BYLAWS OF THE

MOUNTAIN REGIONS ENDURANCE RIDERS

 

ARTICLE I

CORPORATE POWERS

The Corporate Powers of the Mountain Region Endurance Riders shall be vested in the Board of Directors; each of whom shall be voting members in good standing in the organization.

 

ARTICLE II

PURPOSE

The purpose of this organization shall be to promote the sport of endurance riding in the Mountain Region through conferences, record keeping, and riding sponsorship. The definition of the Mountain Region shall be that used by the American Endurance Ride Conference (Colorado, Wyoming, Utah, part of Montana and Alberta). Rides in the states bordering the region may also be considered part of the region if a.) The ride manager is a member of MRER and b.) annually applies for MRER sanctioning. The ride season for the Mountain Region shall be from December 1st through November 30th.  

 

ARTICLE III

MEMBERSHIP

 

SECTION 1. Any person interested in the purpose of this organization shall be eligible for membership, upon proper application and payment of the required dues, shall be accepted in membership.

 

SECTION 2. There shall be both Individual and Family memberships. The Board will determine the dues classifications and privileges of theses members with the individual membership having one vote and the Family membership having two votes.

 

SECTION 3. No member shall be entitled to vote unless he is a paid-up member in good standing at the time when such voting takes place.

 

SECTION 4. If a rider is using liability insurance purchased through MRER, all riders/ participants not all ready members are considered to be associate members for the duration of the event only. This is non-voting membership, ineligible for points or mileage accrual.

 

SECTION 5. Membership renewals are due at the beginning of the ride year. Any member whose dues are unpaid sixty (60) days after February 1st shall cease to be a member of the organization. All ride points and mileage accumulated during non-membership shall not be counted towards year-end awards.

 

ARTICLE IV

BOARD OF DIRECTORS

 

SECTION 1. The Board of Directors shall consist of nine members in good standing from the Mountain Region.

 

SECTION 2. The term of each Director shall be two years. Annual elections shall be completed by the last Friday in December. Election will be by secret ballot. Four positions shall be elected on odd numbered years-the other five positions on even numbered years.

 

SECTION 3. The nomination of Board elections shall a.) be through self-nominated; b.) be through nomination by qualified member in which case the nominee must return an acceptance of the nomination by the date so specified; c.) require each nominee be paid-up members in good standing.

 

SECTION 4. A majority of the Board shall constitute a quorum at any meeting of the Board of Directors.

 

SECTION 5. Each member of the Board shall have one vote. Vote may be submitted by proxy provided that written notice of the proxy is submitted to the secretary or president prior to any meeting.

 

SECTION 6. Should a member of the Board of Directors cease to be voting member in good standing of the organization, he or she shall cease to be Director.
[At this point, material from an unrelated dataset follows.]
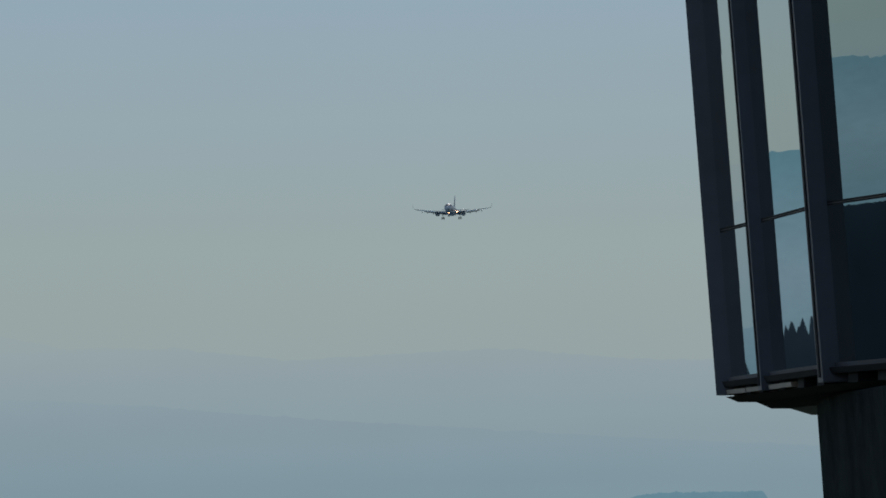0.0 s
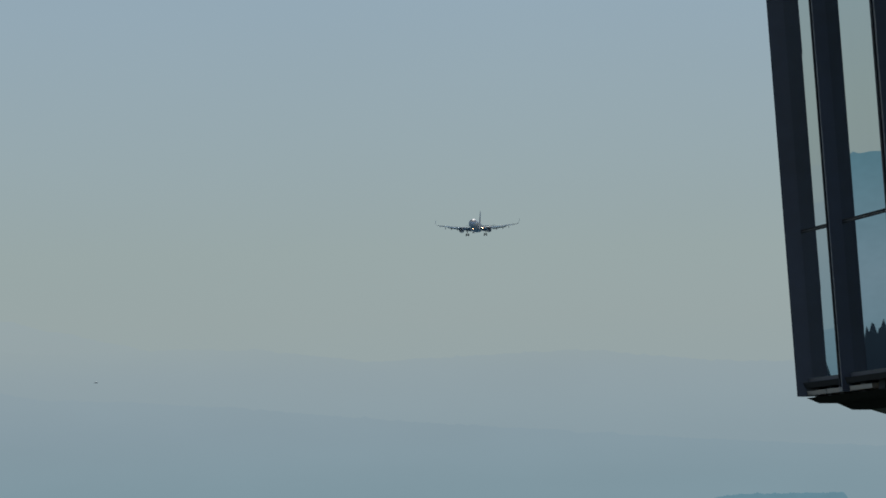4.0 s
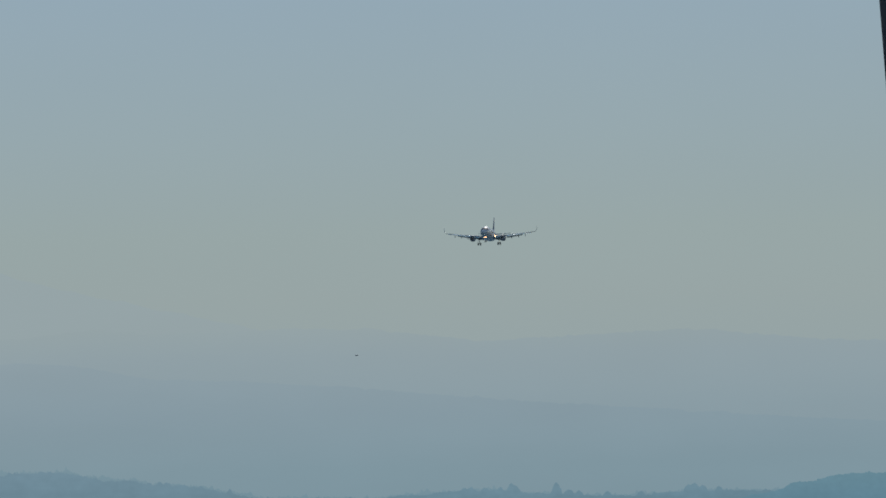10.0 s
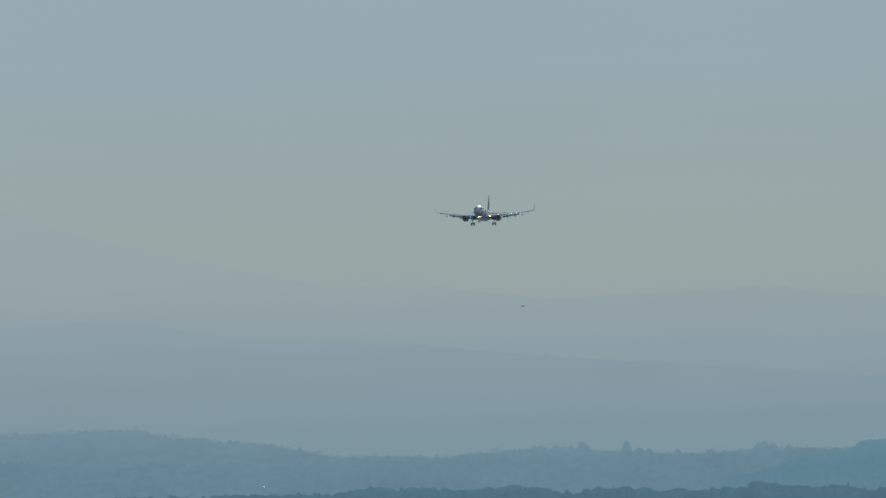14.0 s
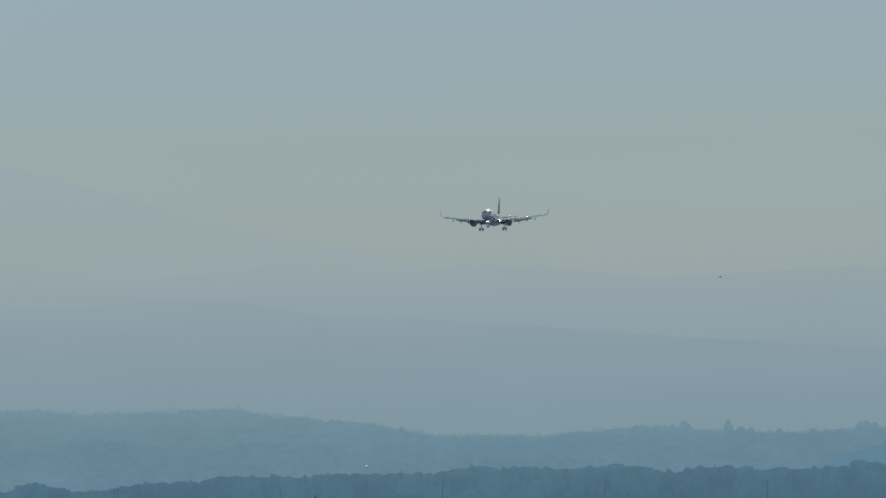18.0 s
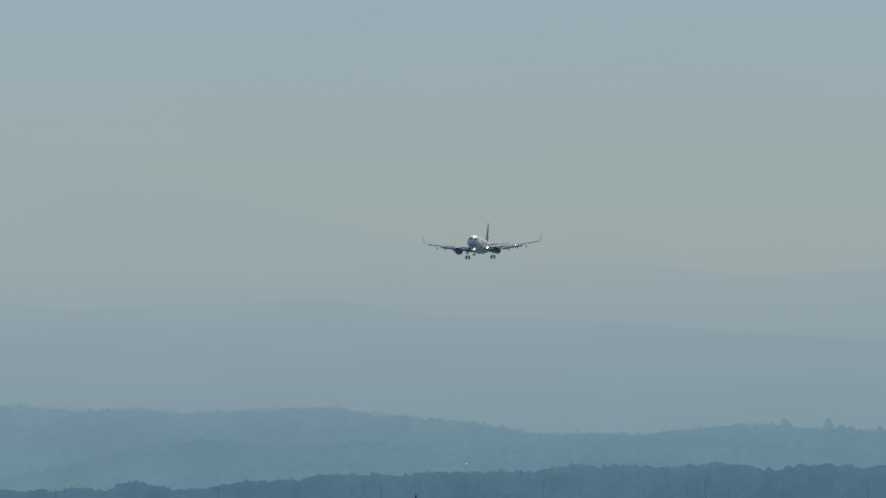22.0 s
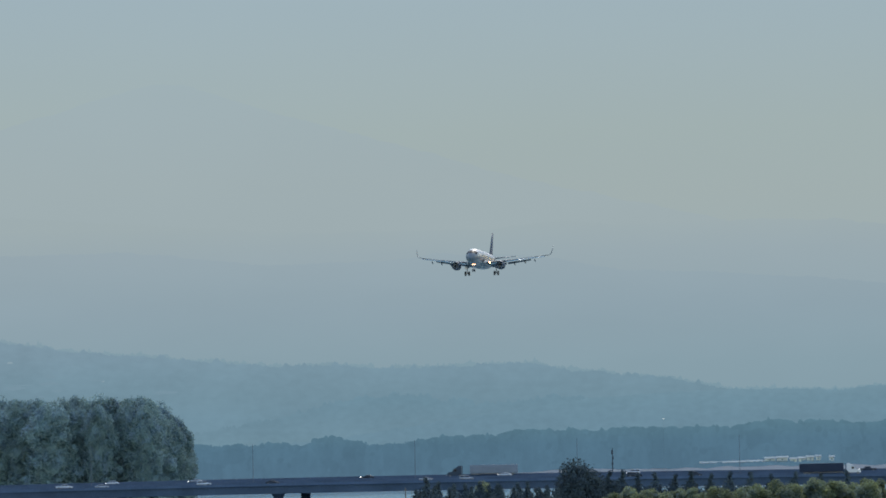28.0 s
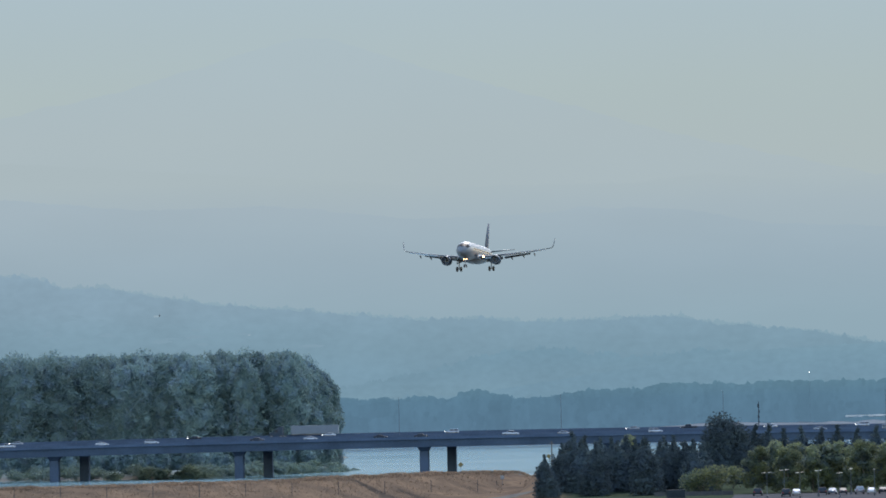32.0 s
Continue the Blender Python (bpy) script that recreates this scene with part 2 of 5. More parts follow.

However, no act of the organization, its officers or Directors, shall be invalidated by reason of such vacancy in the Board.

 

SECTION 7. Vacancies in the Board shall be filled in the following manner: the President shall nominate a member to fill the term of the Board member at large whose office has become vacant and shall present such nomination to the Board of Directors at any duly constituted meeting or by mail. A majority vote of the Board members at such a meeting, a quorum being present, shall be required for the appointment of such nominee.

 

SECTION 8. The regular meeting of the Board of Directors shall be held at least twice a year and shall be open to the general membership.

 

SECTION 9. Special meetings of the Board of Directors may be called at any time by the President or by three Directors, provided that the call for such a meeting be sent to each Director by mail or such other communication as may be chosen. Such call shall state the purpose of the meeting and shall be given no less than ten (10) days preceding the meeting.

 

SECTION 10. The Board of Directors shall have power too conduct, manage, and control the affairs and business of the organization and make rules not inconsistent with its Articles of Incorporation, or with the laws of the State of Colorado, or with these Bylaws for the guidance of the officers and for the management of the affairs of the organization.

 

SECTION 11. The Board of Directors shall cause an audit of the books and accounts of the said organization to be made when such audit may appear necessary to the Board, but no less often than once a year.

 

SECTION 12. The Board of Directors shall determine the time and place of an annual convention. The annual convention shall be for the purpose of a general membership meeting, for the installation of the new Board of Directors and the election of its officers, to conduct an educational/topical program, and to present year-end awards.

 

ARTICLE V

OFFICERS

 

SECTION 1. The officers of the said organization shall be a President, a Vice-President, a Secretary, and a Treasurer. One person may not hold more than one of these officers at a time.